Grading a research paper on how Jenny McCarthy cured her son of autism, I found my inner self rejecting all post-post-post modern ironic conditioning. What other possible reaction was there, when grading a college-level research paper on how Jenny McCarthy cured her son of autism–and network stations went off the air–than to tune into The Cosby Show?
Two decades after tolerating an episode, I, to my simultaneous horror and surprise, watched the show avidly. I found it timeless and smart and realistic and brave. It had characters sitting down and talking to each other, in a relatively-unscripted fashion, in five-minute exchanges. It had self-deprication. It had style.
Surreally, I saw myself reacting positively to the show I should mock; I saw myself respecting an easy target. I hardly knew myself. Where’d. my. beyotch. go?

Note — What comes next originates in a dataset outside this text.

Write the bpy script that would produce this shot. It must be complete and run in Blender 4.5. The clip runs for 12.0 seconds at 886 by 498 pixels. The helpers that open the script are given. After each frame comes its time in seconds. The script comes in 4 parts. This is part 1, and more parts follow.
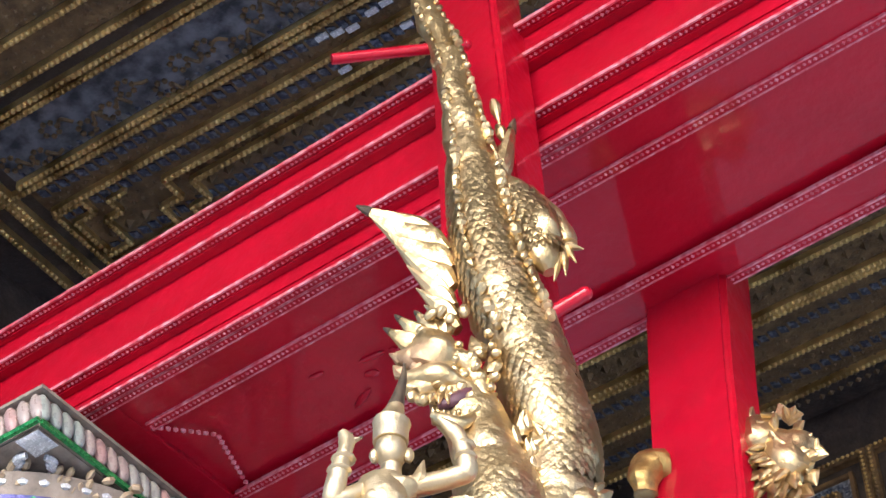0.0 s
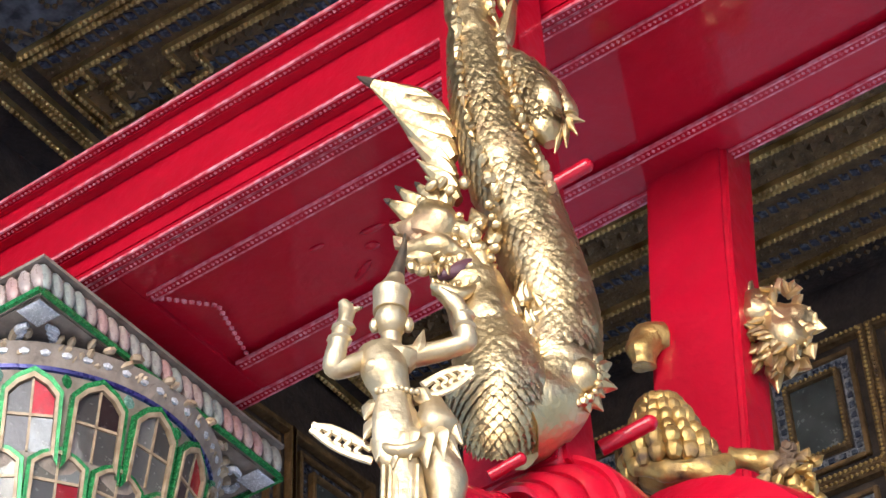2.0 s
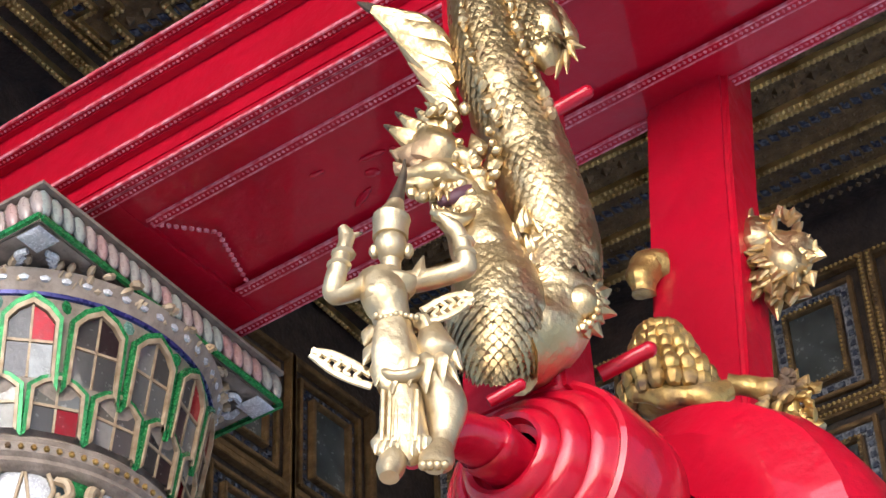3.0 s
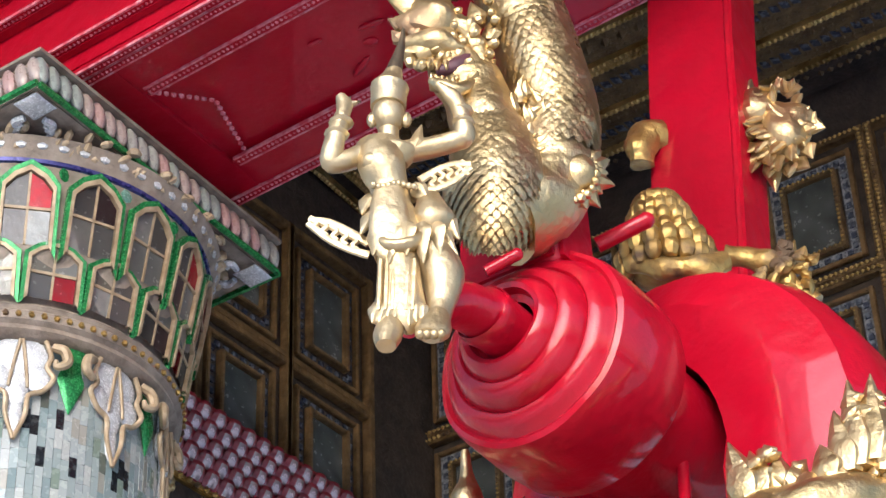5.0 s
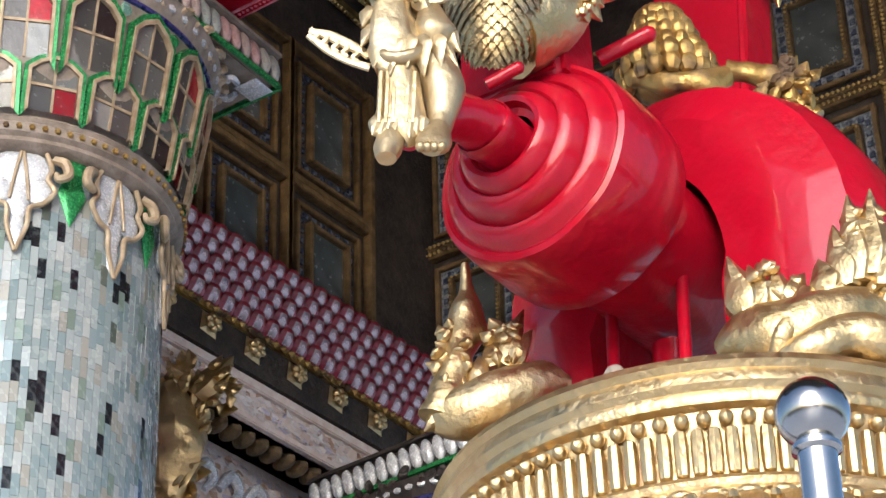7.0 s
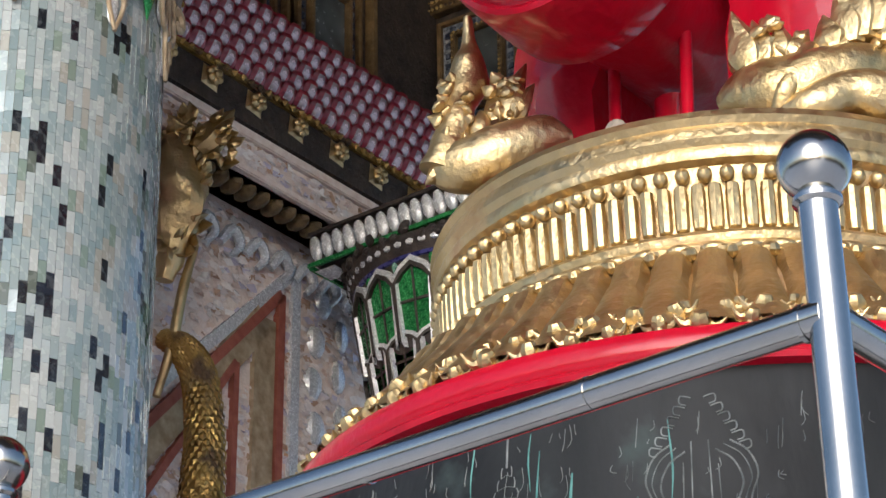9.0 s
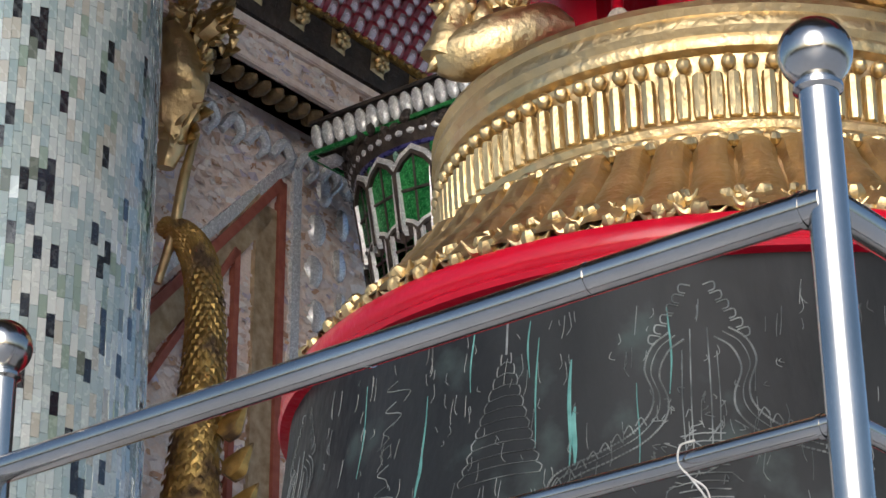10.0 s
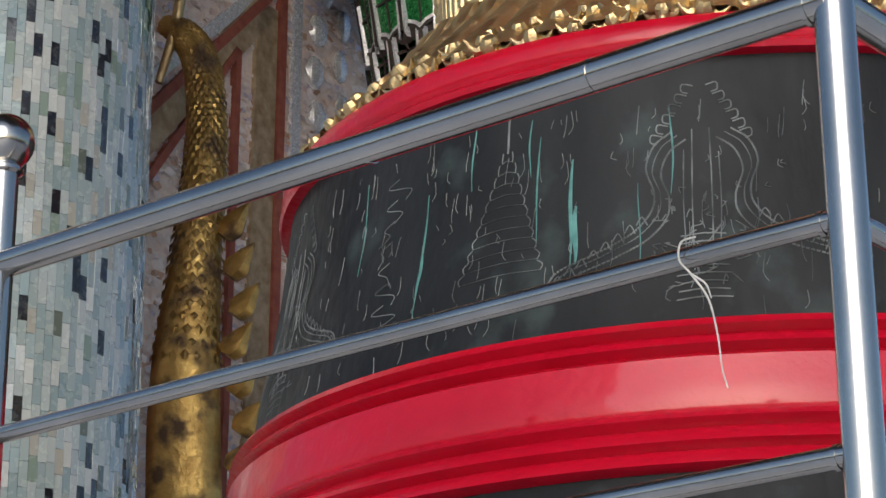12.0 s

During that episode, I found myself more surprised than I had been by the day of hurting mothers and missing car keys. I found myself moved, barely breathing, taken back to a moment of fundamental admiration and amazement: I found myself, having just weathered 18 minutes of Vanessa and Denise fighting over a purple sweater, well,
I found myself crying.
In this episode, the entire Brooklyn brownstoned family had been fraught with rammies, butting up against each other. A tentative peace had been struck, but all of them, in their shoulder pads and lame’ fabrics, were still stomping around a bit. Then, as they walked through the living room, a voice reached them from the television.
“Let us not wallow in the valley of despair, I say to you today, my friends.”
Whatzthat, Scooby?
The Huxtables, plus one pasty white Midwestern girl on a futon, lurched to a stop.

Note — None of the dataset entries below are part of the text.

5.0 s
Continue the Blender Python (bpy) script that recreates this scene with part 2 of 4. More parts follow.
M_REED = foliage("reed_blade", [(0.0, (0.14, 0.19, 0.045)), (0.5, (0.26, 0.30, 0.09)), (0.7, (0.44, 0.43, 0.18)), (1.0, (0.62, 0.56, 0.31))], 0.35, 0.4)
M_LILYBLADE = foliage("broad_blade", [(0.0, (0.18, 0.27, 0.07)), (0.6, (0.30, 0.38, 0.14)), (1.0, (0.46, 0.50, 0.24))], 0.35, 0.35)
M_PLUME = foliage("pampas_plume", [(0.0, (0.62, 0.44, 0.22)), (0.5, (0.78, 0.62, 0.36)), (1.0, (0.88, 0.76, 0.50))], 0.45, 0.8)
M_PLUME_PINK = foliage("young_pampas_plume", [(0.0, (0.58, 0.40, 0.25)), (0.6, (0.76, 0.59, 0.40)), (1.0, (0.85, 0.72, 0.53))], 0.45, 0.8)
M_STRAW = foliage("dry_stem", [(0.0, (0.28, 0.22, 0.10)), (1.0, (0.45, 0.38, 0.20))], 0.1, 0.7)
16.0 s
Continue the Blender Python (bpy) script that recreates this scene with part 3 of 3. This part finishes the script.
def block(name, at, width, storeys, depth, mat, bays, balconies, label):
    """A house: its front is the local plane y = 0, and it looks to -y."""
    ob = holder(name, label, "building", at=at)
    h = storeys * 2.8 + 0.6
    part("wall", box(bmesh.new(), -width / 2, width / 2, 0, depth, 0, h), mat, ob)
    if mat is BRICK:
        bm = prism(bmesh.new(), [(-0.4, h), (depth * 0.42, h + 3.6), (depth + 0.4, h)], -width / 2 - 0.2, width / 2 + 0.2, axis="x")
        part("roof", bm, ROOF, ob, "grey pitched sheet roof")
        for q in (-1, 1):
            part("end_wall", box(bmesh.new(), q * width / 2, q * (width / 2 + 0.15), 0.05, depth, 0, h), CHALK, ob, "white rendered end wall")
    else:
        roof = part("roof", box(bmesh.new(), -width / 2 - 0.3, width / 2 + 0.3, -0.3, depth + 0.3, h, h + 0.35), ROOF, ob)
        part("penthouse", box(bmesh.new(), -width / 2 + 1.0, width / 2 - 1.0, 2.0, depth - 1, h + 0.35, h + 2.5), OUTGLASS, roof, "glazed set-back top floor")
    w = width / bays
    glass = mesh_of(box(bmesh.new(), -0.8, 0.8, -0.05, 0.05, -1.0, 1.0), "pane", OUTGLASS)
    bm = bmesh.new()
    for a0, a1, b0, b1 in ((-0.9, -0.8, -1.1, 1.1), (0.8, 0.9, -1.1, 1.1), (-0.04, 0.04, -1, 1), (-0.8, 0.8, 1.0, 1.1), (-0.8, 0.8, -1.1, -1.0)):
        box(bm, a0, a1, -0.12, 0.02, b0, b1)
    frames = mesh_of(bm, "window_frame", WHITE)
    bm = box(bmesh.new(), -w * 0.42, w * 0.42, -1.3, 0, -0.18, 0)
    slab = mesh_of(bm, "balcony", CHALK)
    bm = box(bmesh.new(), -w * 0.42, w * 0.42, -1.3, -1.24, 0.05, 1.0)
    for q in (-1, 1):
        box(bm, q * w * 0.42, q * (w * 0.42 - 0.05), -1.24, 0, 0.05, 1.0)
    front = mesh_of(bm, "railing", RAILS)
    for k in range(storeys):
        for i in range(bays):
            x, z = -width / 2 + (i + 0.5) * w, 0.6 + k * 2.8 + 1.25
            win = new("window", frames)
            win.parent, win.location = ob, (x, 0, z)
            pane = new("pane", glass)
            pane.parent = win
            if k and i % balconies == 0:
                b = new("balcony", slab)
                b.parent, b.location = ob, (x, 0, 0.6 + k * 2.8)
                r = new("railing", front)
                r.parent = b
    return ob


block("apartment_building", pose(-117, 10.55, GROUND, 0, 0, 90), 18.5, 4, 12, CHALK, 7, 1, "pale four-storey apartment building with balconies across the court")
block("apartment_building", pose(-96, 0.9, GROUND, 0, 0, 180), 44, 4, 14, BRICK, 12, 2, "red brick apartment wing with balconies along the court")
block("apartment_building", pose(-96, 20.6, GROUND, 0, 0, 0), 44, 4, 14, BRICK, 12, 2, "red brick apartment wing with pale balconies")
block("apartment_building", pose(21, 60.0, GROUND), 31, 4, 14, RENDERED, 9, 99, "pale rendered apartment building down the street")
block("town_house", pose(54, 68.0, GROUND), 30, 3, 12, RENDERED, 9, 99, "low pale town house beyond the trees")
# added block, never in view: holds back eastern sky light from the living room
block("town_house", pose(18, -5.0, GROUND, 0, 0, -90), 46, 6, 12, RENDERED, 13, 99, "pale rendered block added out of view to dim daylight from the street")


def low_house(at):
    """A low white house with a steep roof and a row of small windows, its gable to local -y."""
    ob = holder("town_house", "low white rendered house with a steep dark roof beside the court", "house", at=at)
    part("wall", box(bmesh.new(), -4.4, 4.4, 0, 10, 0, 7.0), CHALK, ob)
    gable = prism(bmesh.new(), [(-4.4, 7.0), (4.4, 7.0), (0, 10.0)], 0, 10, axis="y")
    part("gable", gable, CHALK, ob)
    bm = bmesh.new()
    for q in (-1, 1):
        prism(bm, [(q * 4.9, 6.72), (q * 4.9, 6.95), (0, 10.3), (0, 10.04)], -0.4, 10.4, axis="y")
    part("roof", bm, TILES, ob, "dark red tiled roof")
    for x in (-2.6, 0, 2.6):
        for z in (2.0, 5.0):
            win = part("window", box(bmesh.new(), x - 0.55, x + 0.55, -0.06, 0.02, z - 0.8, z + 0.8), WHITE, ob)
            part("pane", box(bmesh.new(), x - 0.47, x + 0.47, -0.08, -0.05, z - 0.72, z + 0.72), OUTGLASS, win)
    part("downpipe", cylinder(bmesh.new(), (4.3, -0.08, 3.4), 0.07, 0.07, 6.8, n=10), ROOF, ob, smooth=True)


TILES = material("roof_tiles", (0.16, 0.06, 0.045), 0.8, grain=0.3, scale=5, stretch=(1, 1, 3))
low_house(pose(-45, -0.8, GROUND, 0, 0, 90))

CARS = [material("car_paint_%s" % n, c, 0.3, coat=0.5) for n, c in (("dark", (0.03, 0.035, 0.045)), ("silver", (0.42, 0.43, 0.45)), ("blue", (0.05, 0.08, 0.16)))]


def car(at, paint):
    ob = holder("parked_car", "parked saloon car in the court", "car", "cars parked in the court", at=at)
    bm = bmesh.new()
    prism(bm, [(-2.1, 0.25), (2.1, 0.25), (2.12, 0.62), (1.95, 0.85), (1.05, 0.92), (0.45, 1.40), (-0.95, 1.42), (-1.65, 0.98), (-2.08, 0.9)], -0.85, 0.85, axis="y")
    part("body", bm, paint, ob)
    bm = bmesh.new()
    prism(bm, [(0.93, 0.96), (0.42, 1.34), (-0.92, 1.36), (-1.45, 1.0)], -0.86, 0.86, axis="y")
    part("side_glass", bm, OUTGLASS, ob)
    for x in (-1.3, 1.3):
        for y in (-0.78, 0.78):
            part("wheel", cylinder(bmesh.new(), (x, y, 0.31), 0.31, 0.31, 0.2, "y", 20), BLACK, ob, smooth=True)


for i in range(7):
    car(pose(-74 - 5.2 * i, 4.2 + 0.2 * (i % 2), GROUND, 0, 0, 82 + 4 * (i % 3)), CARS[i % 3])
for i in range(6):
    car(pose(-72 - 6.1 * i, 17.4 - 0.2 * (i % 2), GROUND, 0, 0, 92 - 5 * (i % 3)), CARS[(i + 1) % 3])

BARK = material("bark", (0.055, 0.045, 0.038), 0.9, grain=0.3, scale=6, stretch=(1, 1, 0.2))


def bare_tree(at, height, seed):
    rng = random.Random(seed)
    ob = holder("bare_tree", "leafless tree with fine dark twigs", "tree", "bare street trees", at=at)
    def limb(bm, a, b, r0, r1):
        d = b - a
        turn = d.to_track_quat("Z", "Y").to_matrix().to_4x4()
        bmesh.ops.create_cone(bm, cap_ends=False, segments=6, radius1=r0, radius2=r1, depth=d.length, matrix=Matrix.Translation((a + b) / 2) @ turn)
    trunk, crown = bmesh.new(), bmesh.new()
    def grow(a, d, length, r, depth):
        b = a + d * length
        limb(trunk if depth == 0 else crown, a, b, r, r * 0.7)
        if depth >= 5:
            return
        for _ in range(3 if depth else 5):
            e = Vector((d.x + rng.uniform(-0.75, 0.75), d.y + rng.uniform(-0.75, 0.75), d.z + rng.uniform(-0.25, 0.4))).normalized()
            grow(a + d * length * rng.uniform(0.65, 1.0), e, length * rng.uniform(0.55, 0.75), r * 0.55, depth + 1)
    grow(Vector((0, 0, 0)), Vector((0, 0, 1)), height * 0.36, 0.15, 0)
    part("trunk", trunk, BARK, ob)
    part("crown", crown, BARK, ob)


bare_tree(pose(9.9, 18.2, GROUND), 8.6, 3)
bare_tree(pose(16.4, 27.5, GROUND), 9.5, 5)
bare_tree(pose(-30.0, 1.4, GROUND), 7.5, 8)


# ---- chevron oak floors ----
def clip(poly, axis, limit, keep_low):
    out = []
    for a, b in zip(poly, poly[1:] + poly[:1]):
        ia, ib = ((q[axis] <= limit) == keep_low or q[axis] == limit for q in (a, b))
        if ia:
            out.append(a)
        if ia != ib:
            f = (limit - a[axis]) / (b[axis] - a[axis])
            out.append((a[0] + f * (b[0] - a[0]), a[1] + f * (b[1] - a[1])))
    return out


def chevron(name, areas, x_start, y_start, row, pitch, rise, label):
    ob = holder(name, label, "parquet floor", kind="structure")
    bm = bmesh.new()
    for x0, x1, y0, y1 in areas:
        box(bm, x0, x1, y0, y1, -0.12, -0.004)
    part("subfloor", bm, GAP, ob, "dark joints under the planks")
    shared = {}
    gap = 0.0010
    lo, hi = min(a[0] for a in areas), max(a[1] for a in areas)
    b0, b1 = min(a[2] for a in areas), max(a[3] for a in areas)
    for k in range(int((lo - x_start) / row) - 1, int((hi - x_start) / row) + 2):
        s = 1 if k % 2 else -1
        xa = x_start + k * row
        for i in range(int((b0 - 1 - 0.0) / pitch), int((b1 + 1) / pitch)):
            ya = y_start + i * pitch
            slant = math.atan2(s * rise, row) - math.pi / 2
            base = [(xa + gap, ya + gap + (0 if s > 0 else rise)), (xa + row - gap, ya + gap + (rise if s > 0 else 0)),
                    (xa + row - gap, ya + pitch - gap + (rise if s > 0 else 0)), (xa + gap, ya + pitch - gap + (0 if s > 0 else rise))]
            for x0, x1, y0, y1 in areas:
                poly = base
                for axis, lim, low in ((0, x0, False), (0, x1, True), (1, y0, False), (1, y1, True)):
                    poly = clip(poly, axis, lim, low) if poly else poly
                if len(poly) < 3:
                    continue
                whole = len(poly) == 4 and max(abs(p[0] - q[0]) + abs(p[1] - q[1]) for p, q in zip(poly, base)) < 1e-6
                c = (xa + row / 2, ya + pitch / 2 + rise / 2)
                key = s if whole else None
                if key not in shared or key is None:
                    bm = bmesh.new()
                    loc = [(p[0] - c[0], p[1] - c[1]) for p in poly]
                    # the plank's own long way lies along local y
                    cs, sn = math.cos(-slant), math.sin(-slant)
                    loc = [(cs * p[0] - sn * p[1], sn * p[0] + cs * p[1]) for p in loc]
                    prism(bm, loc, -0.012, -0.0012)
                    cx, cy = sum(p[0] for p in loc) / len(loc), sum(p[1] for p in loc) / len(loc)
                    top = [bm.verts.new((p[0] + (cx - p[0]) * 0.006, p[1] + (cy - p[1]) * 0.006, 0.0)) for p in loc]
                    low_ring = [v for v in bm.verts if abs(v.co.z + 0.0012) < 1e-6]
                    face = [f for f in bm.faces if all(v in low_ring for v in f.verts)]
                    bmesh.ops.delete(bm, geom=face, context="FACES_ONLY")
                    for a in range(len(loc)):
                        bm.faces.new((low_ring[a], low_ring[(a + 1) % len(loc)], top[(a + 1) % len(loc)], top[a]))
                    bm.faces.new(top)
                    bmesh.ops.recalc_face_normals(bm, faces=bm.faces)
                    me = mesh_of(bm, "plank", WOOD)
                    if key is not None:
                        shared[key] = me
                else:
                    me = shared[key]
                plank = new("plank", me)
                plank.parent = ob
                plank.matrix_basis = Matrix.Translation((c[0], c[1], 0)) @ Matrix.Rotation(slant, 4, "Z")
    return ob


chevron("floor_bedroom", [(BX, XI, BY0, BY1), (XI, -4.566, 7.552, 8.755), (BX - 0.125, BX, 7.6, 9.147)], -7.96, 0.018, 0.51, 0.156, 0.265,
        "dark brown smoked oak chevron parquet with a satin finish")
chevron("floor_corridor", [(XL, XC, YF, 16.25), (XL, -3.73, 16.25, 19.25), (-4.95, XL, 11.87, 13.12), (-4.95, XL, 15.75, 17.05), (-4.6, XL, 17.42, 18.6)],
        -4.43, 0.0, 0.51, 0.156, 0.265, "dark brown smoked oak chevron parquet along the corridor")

“I have a dream that one day on the red hills of Georgia, the sons of former slaves and the sons of former slave owners will be able to sit down together at the table of brotherhood.”
Cliff, Clair, and I smoothed down our gelled hair and listened harder, the day’s hassles falling away.
“I have a dream that one day every valley shall be exalted, and every hill and mountain shall be made low, the rough places will be made plain, and the crooked places will be made straight; ‘and the glory of the Lord shall be revealed and all flesh shall see it together.’”
We sat down on the couch together, me shouldering in against Theo (who never should have gotten his ear pierced without telling his parents), riveted by astonishment. Something wondrous was happening.
“With this faith, we will be able to hew out of the mountain of despair a stone of hope. With this faith, we will be able to transform the jangling discords of our nation into a beautiful symphony of brotherhood. With this faith, we will be able to work together, to pray together, to struggle together, to go to jail together, to stand up for freedom together, knowing that we will be free one day.”
Holy Zeke. I may have slammed into the classroom that morning, panting and cussing and apologizing to students for being late, explaining about having hitch-hiked a ride. At lunch, my husband may have fed Pokemon mac ‘n cheese to the son of an stricken woman who had been forced chose to have both of her breasts cut off. At dinner, we may have hosted the soon-to-be big sister neighbor girl, whose mom–six months pregnant–was taken hostage by her car as it careened into a bank of trees. We may have found ourselves exhausted and hungry and overwhelmed by 10 p.m.
I may have found myself going to work, grading papers in my online classes, at midnight. I may have felt achey, physically and emotionally, from the cruddy day.
But this?
“And this will be the day — this will be the day when all of God’s children will be able to sing with new meaning:
My country ’tis of thee, sweet land of liberty, of thee I sing.
Land where my fathers died, land of the Pilgrim’s pride,
From every mountainside, let freedom ring!
And if America is to be a great nation, this must become true.”
Well hell.
I, who always chafed at the Pledge of Allegiance, was humbled. I had a flash of recalling that I am nothing, yet I am part of everything.
Cuddling in, I held Rudi Huxtable on my lap, and she was soft and smelled of biscuits. And, as I twirled one of her braids, how could I even fake being cool? I was hanging with the Huxtables, sharing in miraculous rhetoric. We were just people, united across decades and networks, held rapt by truth and beauty and words of justice.
Adjusting Rudi on my lap, I admired Denise’s bangles, patted Theo’s be-sweatered back, and continued to cry.
“…when we allow freedom ring, when we let it ring from every village and every hamlet, from every state and every city, we will be able to speed up that day when all of God’s children, black men and white men, Jews and Gentiles, Protestants and Catholics, will be able to join hands and sing in the words of the old Negro spiritual:
Free at last! Free at last!
Thank God Almighty, we are free at last!”
———
My worst day wasn’t even on the same continuum as this Best Day.